Autant le désir est latent, autant ses signifiants sont extrêmement patents. Tout suggère et dit ce sentiment interdit mais personne n'ose l'afficher. Les scènes qui mettent le plus en avant ce paradoxe sont au nombre de deux. La plus marquante est celle où Dunia, d'un côté, refuse de goûter au plaisir charnel avec l'homme qu'elle aime, et de l'autre, elle l'envoûte par des mouvements de danse érotiquement très connotés. Depuis l'exemple de Dunia, à qui son mari reproche la froideur jusqu'à la scène de la capture de la petite fille par sa grand-mère et une voisine, la question de l'excision, bien qu'elle ait offensé les milieux puritains et qu'elle semble de par la gravité du sujet, tourner l'attention du spectateur vers une réalité sociale alarmante, n'est que secondaire. Elle est au service d'un thème plus global : le désir assassiné.
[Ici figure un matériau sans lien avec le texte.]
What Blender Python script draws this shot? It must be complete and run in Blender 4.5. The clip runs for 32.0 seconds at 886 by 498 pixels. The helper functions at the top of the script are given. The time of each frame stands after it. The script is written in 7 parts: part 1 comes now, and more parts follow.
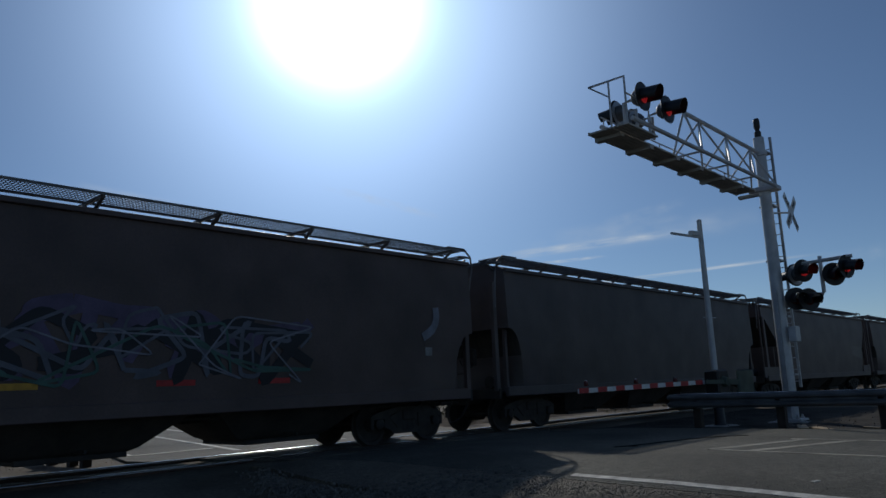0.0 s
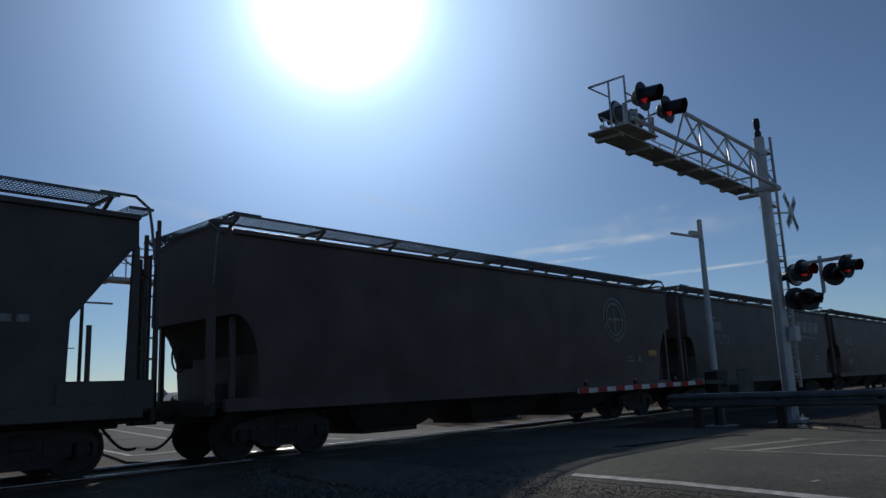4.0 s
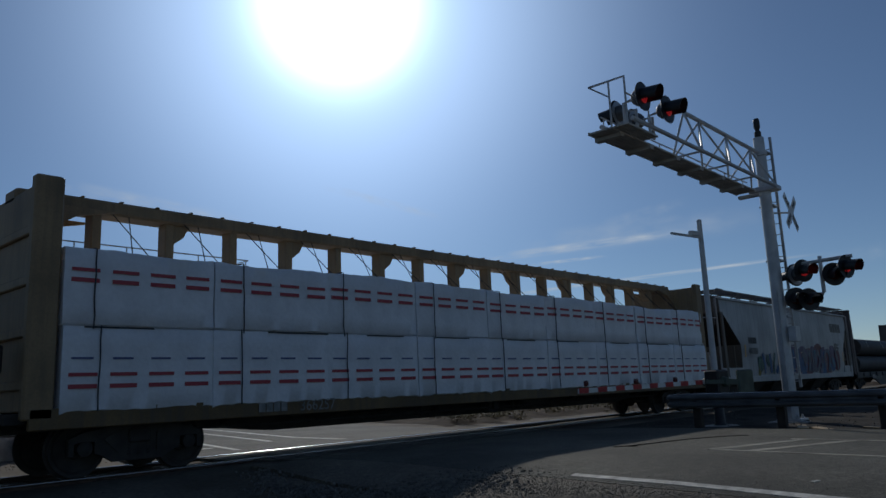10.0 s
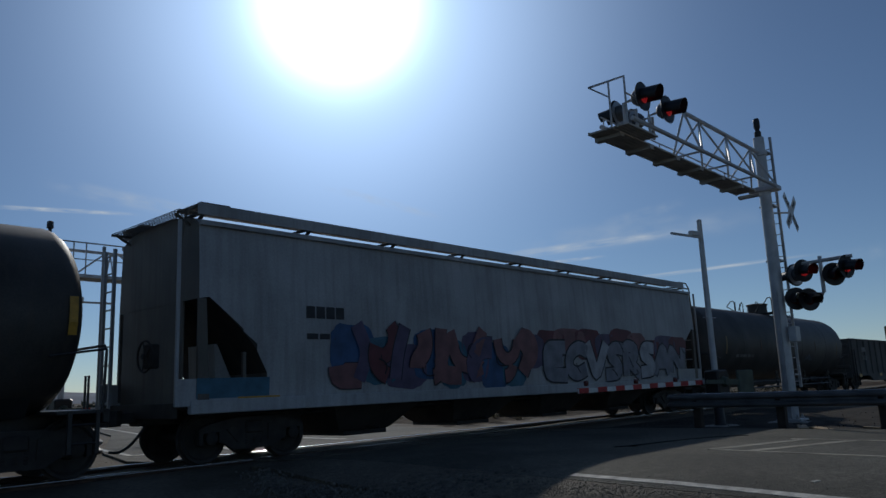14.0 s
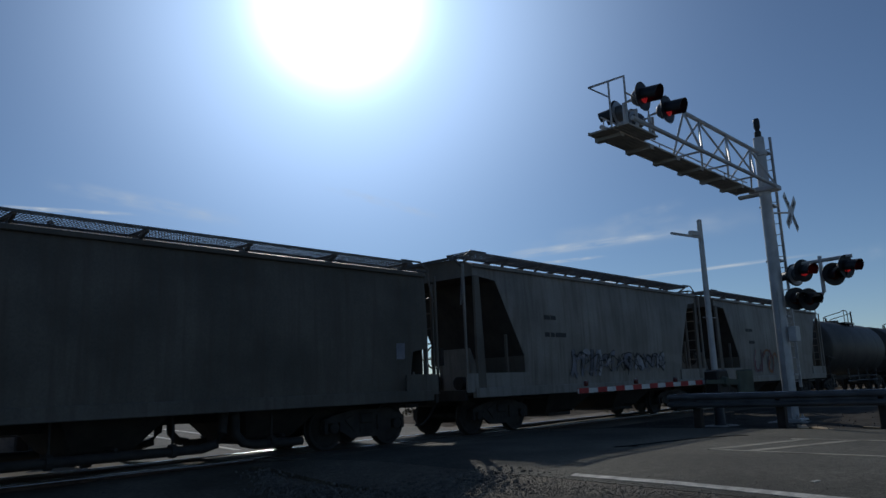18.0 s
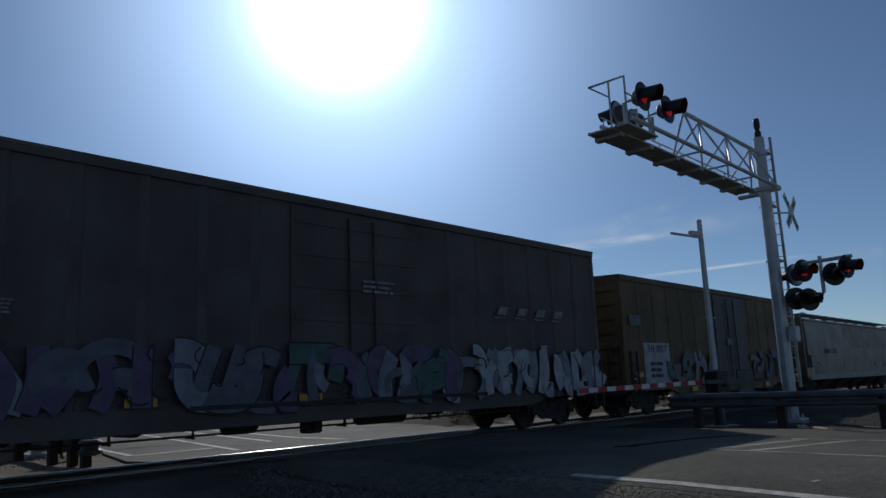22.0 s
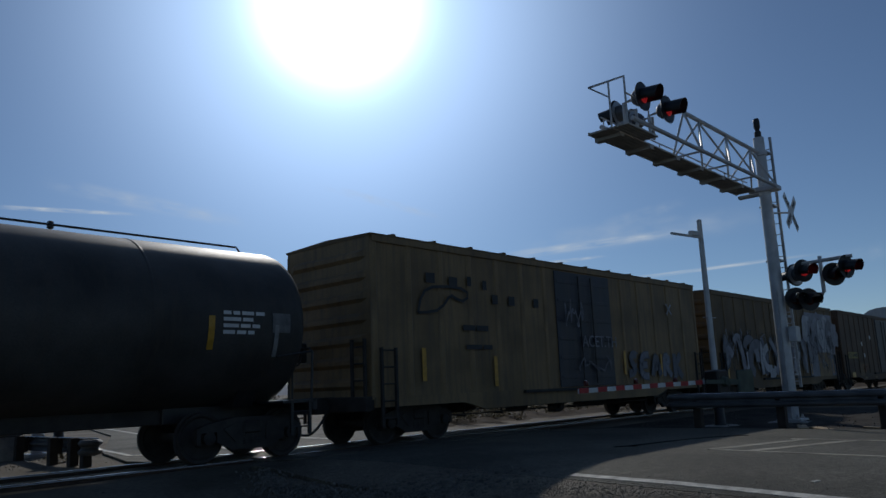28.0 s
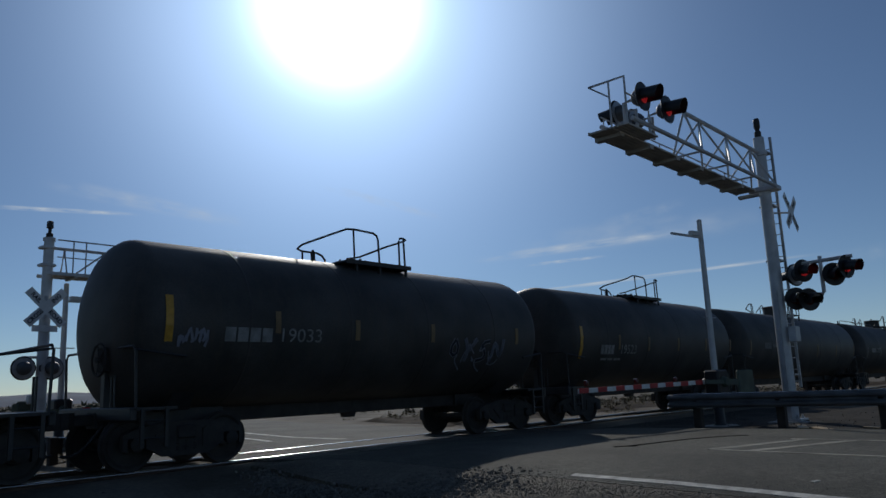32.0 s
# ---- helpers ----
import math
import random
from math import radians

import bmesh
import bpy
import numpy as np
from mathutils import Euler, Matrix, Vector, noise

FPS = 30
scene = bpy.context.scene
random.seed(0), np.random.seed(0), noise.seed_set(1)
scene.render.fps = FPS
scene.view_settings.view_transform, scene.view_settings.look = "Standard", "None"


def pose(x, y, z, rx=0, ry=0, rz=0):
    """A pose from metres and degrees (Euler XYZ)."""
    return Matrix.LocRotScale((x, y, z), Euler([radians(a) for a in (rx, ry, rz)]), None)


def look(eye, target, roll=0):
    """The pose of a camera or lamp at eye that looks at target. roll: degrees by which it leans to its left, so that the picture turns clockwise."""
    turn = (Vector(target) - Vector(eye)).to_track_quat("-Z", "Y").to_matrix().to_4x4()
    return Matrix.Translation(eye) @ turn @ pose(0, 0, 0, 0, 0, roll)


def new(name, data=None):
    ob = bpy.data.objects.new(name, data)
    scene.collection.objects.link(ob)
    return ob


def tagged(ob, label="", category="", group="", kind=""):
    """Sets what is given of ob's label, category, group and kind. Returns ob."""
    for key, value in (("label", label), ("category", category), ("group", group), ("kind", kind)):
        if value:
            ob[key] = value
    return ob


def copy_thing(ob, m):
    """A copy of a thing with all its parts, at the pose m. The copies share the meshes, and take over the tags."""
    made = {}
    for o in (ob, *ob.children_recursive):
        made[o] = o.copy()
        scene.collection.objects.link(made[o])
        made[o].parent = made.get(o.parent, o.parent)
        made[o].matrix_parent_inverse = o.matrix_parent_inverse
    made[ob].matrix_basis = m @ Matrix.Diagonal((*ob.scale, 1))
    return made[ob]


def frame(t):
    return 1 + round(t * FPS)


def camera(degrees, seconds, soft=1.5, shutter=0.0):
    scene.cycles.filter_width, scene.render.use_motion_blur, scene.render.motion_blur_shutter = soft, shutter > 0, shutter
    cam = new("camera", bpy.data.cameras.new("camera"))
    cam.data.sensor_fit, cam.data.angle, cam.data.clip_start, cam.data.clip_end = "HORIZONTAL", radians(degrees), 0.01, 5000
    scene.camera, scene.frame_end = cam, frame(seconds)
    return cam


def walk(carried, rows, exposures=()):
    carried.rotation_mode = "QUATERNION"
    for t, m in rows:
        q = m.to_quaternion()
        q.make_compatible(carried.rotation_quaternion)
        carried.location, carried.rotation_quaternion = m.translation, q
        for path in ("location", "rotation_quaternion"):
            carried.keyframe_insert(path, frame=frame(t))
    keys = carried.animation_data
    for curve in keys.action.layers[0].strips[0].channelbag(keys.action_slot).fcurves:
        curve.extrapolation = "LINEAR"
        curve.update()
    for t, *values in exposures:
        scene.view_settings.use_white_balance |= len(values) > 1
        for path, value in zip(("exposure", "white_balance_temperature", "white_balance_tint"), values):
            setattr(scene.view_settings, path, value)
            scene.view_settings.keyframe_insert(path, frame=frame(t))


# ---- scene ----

# ---------------------------------------------------------------- camera
cam = camera(61.6, 32.0)
EYE = (0.0, -13.573, 1.185)
VIEW = look(EYE, (EYE[0] + math.cos(radians(10.585)) * math.cos(radians(42.489)),
                  EYE[1] + math.cos(radians(10.585)) * math.sin(radians(42.489)),
                  EYE[2] + math.sin(radians(10.585))), -2.349)
walk(cam, [(0.0, VIEW), (32.0, VIEW)], exposures=[(0.0, -0.76), (3.0, -0.76), (6.0, -0.80), (9.0, -0.84), (12.0, -0.90), (15.0, -0.84), (18.0, -0.76), (20.0, -0.80), (22.0, -0.70), (24.5, -0.66), (28.0, -0.78), (32.0, -0.82)])

# ---------------------------------------------------------------- sky, sun and exposure
SUN_ELEVATION, SUN_AZIMUTH = radians(29.0), radians(50.3)
SUN_WAY = Vector((math.cos(SUN_ELEVATION) * math.cos(SUN_AZIMUTH),
                  math.cos(SUN_ELEVATION) * math.sin(SUN_AZIMUTH), math.sin(SUN_ELEVATION)))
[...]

Le dernier plan du film prouve l'évolution du personnage de l'insensibilité à l'égard de ce sentiment à la prise de conscience de la force vitale qu'il procure à l'être humain. L'image du bout de tissu rouge que Dunia portait solidement noué à son poignet, envolé dans le ciel, est dans ce sens significative du thème de la libération mais encore de la renaissance du corps et de l'esprit.

Jocelyne Saab semble vouloir, le processus de l'identification au personnage de Dunia aidant, conduire le spectateur à poser un nouveau regard sur la culture arabe, à s'apercevoir de son discours apologétique qui constamment rehausse les valeurs féminines. En somme, le film offre une invitation à rattraper ce que le monde arabe a perdu en matière de références littéraires, artistiques et spirituelles, à reconsidérer cet héritage et plus que tout à le recontextualiser.